Importance of Meerkat

Meerkats are an important link in the food web because they provide food for predators. They also take many invertebrates, acting as a control on their own prey populations. Meerkat play closely mirrors real fighting but play doesn’t improve individual fighting skills. When a group feels like they are under attack they will stand together and act fiercely to scare the predator away. They could also dig quickly to stir up dust so they can hide. Like I previously stated in the habitat section, meerkats live with African ground squirrels or yellow mongoose in their burrows. This relationship is mutualistic because they can help each other dig burrows. Meerkats biggest predator would be raptorial birds. Meerkats have a matriarchal society which means that the mother is dominantly in charge. Also, female meerkats tend to be slightly larger than the male meerkats. Meerkat mobs spend their time grooming and playing together to keep the family as a tight unit. Meerkats are very territorial and will fight to defend their home from other meerkat mobs. To show this meerkat mobs have scent pouches and will rub these pouches on rocks and plants to mark their territory. Meerkat are food sources to eagles, hawks, snakes, and jackals. Meerkats eat many different types of insets, eggs, vegetable matter, and sometimes small mammals like rodents.

Facts

  • The Honolulu Zoo keeps only male meerkats so that there is no possibility of escaped animals establishing a breeding population, which could cause serious damage to the natural ecosystem.
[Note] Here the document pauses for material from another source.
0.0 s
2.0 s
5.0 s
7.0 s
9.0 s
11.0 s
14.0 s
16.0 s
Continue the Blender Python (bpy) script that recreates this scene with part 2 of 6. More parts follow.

  • A very keen sense of smell enables meerkats to locate prey, which they will dig out, using their long-clawed forefeet.
  • A meerkat can move 50 times its body weight of sand and dig 400 holes in just half a day.
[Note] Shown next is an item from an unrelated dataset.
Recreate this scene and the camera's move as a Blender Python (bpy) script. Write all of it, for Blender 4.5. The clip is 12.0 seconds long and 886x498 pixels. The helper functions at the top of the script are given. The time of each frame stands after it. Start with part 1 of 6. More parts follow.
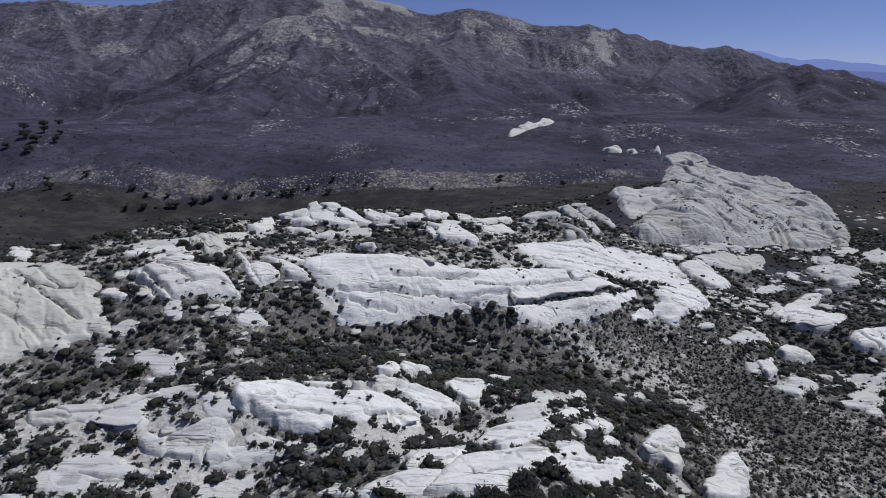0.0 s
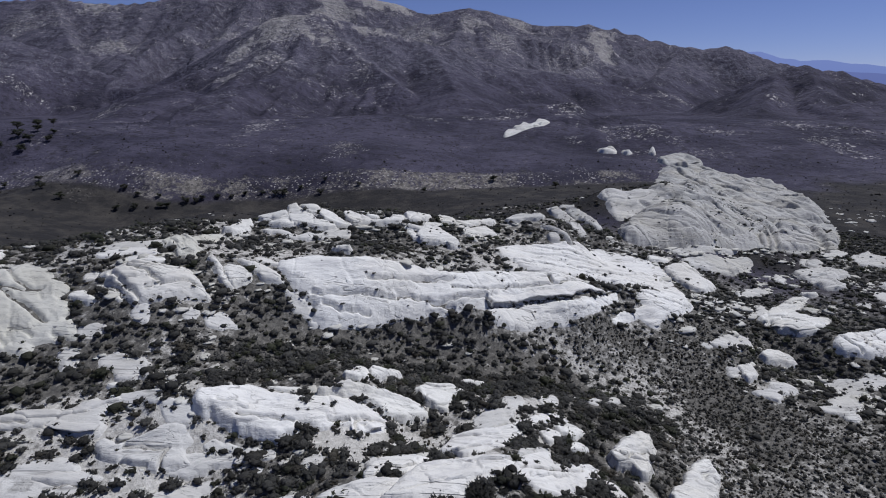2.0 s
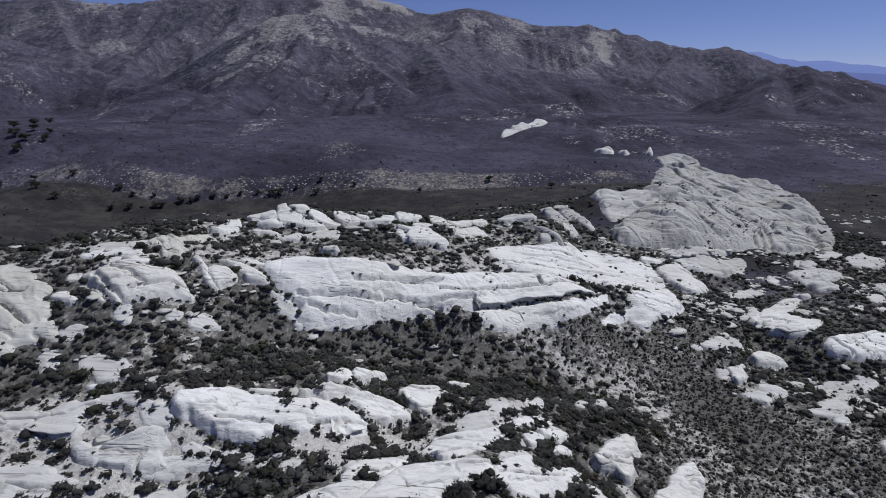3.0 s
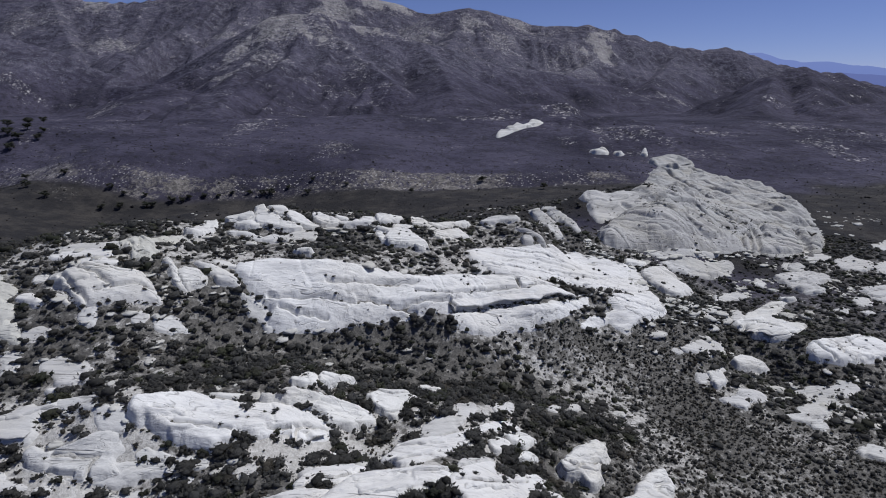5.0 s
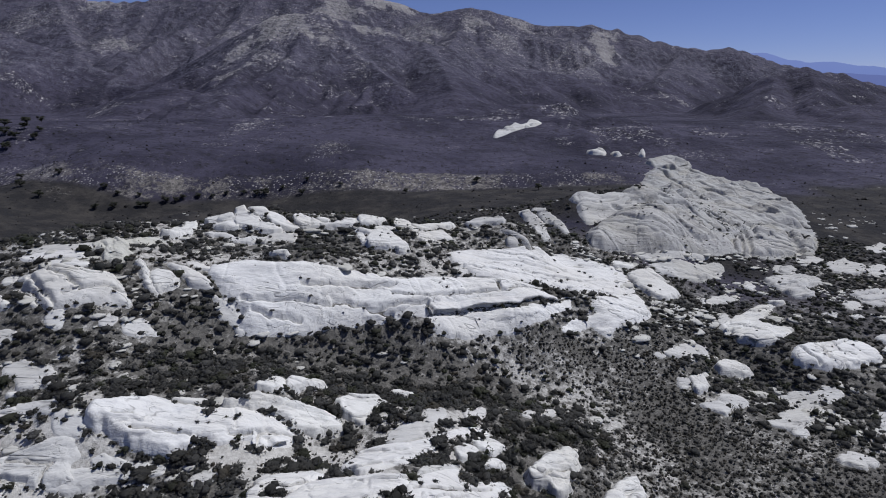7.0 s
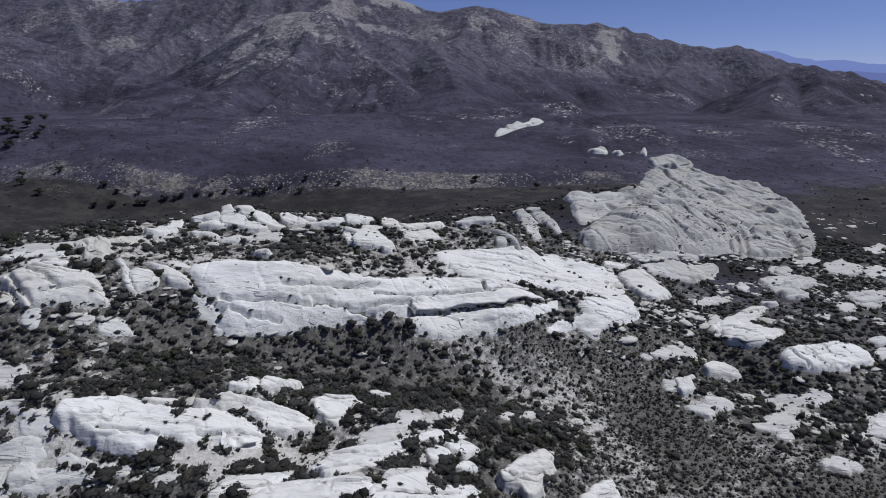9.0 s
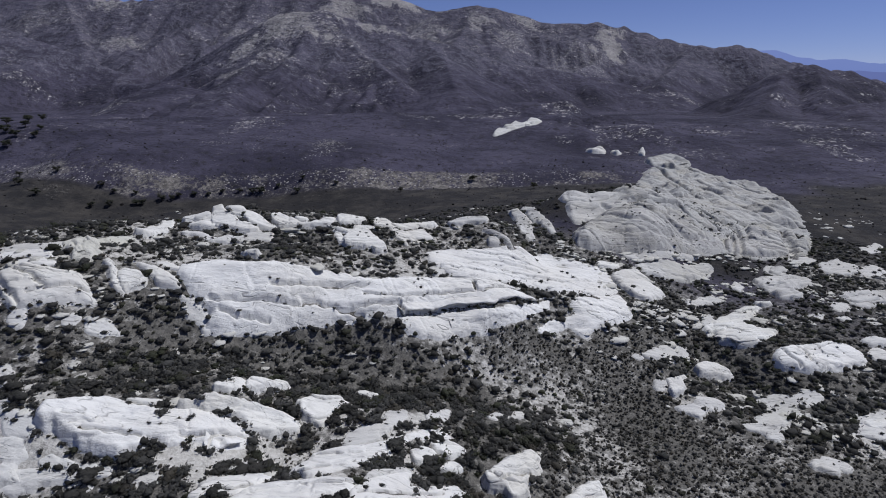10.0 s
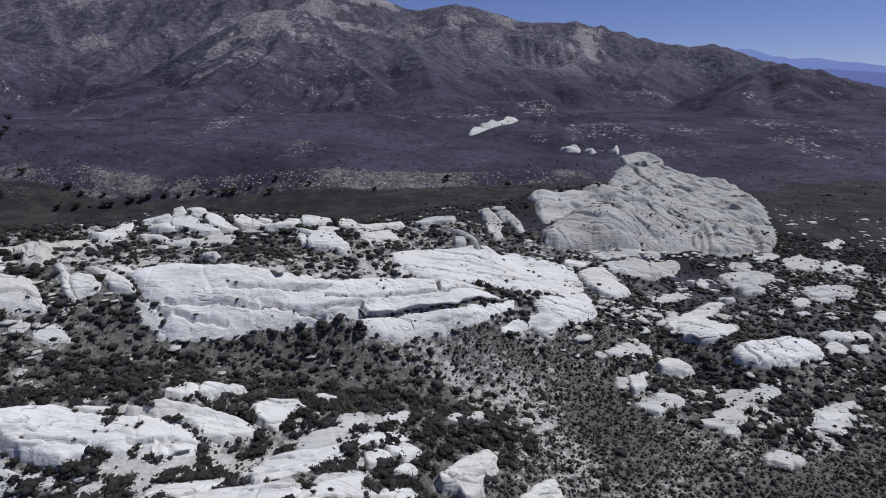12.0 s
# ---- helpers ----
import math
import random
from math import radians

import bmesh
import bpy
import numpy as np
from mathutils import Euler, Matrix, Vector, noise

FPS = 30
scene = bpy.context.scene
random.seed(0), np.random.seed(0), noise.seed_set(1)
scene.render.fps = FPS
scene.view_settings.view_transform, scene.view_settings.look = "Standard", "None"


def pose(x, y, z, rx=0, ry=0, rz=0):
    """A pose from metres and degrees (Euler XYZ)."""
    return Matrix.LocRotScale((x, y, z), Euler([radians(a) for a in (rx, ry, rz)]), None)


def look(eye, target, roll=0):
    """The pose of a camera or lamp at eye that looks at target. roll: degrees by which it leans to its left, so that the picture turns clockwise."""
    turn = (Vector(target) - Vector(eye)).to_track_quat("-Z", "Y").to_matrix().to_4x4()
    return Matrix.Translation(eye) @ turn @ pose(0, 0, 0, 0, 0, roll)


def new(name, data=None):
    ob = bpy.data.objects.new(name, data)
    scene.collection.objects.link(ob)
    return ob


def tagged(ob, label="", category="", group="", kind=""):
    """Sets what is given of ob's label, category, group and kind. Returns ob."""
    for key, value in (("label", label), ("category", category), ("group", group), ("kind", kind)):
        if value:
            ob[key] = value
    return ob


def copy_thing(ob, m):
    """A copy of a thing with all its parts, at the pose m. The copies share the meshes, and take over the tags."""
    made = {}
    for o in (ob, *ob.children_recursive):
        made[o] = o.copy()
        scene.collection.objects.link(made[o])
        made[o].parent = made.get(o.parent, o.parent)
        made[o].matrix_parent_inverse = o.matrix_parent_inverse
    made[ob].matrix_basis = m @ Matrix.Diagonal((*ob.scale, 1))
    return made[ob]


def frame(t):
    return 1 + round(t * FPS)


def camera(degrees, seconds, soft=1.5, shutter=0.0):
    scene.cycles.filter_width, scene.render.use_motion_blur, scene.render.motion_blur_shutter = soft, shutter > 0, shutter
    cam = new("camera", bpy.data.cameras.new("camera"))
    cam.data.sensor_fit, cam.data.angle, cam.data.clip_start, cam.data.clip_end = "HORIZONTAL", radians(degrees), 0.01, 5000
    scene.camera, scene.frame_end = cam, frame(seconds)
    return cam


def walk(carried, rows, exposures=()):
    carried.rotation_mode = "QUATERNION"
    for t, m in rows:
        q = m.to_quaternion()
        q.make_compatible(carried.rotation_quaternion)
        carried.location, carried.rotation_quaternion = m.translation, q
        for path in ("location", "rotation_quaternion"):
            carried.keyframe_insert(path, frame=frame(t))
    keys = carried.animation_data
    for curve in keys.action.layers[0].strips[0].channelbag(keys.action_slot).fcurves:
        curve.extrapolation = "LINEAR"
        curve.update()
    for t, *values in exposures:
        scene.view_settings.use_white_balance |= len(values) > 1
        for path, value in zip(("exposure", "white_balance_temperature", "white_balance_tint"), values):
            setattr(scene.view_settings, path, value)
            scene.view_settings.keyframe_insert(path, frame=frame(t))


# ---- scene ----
cam = camera(75.45, 12.0, soft=1.0)
PATH = [
    (0, (0.00, -0.00, 80.00), (-1.07, 96.56, 54.01), -0.45),
    (0.5, (1.48, 0.38, 80.06), (0.38, 96.95, 54.08), -0.40),
    (1, (3.00, 0.75, 80.25), (1.89, 97.30, 54.23), -0.31),
    (1.5, (4.60, 1.11, 80.32), (3.48, 97.67, 54.31), -0.27),
    (2, (6.19, 1.50, 80.41), (5.02, 98.05, 54.38), -0.26),
    (2.5, (7.82, 1.90, 80.46), (6.63, 98.45, 54.43), -0.21),
    (3, (9.44, 2.30, 80.51), (8.23, 98.84, 54.45), -0.16),
    (5, (15.98, 4.00, 80.64), (14.61, 100.53, 54.57), 0.00),
    (5.5, (17.67, 4.47, 80.76), (16.23, 101.00, 54.70), 0.05),
    (6, (19.36, 4.92, 80.84), (17.83, 101.45, 54.76), 0.07),
    (6.5, (20.97, 5.37, 80.90), (19.31, 101.89, 54.81), 0.08),
    (8.5, (27.33, 6.65, 81.03), (24.26, 103.08, 54.71), 0.12),
    (9, (28.76, 6.85, 81.13), (25.61, 103.25, 54.74), 0.11),
    (9.5, (30.18, 7.08, 81.10), (26.95, 103.48, 54.69), 0.11),
    (10, (31.60, 7.29, 81.12), (28.27, 103.67, 54.68), 0.07),
    (10.5, (32.92, 7.39, 81.26), (30.54, 103.78, 54.72), 0.03),
    (11, (34.32, 7.50, 81.38), (32.69, 103.88, 54.78), -0.02),
    (11.5, (35.63, 7.56, 81.45), (34.91, 103.96, 54.86), -0.06),
    (12, (37.00, 7.66, 81.53), (36.72, 104.05, 54.90), -0.05),
]
walk(cam, [(t, look(eye, target, roll)) for t, eye, target, roll in PATH], [(0.0, 0.0, 5980, 10), (12.0, 0.0, 5980, 10)])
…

  • The black patches around a meerkat’s eyes help protect it against the sun’s constant glare, rather like sunglasses for a human.
  • Able to survive drinking no water, meerkats get the necessary moisture from eating tubers and roots, as well as fruit like tsama melons.
  • When standing erect, a meerkat will balance on its long, stiff tail, using it as a kickstand for a bicycle.
  • In the Disney film The Lion King, Timon was a meerkat.
  • Young meerkats are so afraid of birds that airplanes will scare them into their burrows.
  • As adaptations to living in a sandy habitat, meerkats are able to close their ears so that sand will stay out, and they also have a third eyelid that protects their eyes.